The listing, ARC OF JUSTICE A Saga of Race, Civil Rights, and Murder in the Jazz Age has ended.
Written by Kevin Boyle, this is a National Book Award Winner. 415 pages. Softcover in like new condition. The back cover states:
"In 1925, Detroit was a smoky swirl of jazz and speakeasies, assembly lines and fist-fights. The advent of the automobiles had brought workers from around the globe to compete for jobs, and tensions often flared with the KKK in ascendance and non-violence rising. Ossian Sweet, a proud Negro doctor - grandson of a slave - had made the long climb from the ghetto to a home of his own in a previously all-white neighborhood. Yet just after his arrival, a mob gathered outside his house.
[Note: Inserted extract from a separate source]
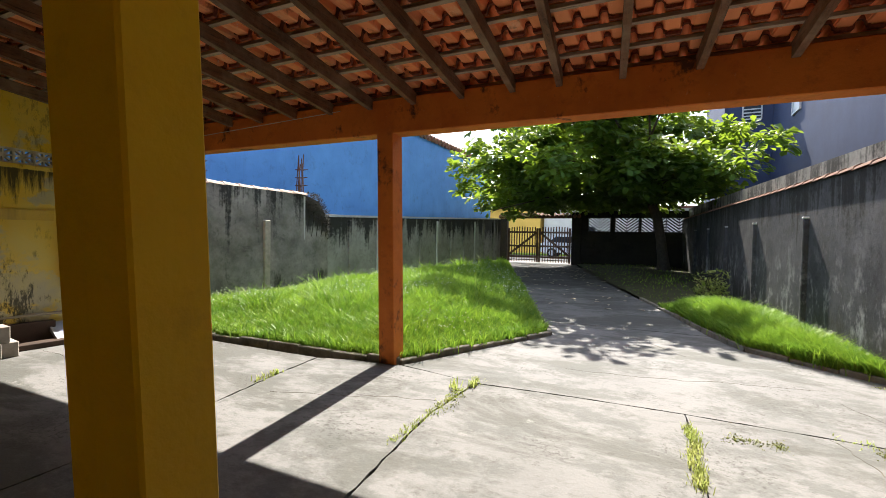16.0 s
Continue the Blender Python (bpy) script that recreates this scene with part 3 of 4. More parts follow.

Suddenly shots rang out: Sweet, or one of his defenders, had accidentally killed one of the whites threatening their lives and home.
And so it began - a chain of events that brought America's greatest attory, Clarence Darrow, into the fray and transformed Sweet into a controversial symbol of equality. Historian Kevin Boyle weaves the police investigation and courtroom drama of Sweet's murder trial into an unforgettable tapestry of narrative history that documents the volatile America of the 1920s and movingly re-creates the Sweet family's journey from slavery through the Great Migration to the middle class. Ossian Sweet's story, so richly and poignantly captured here, is an epic tale of one man trapped by the battles of his era's changing times."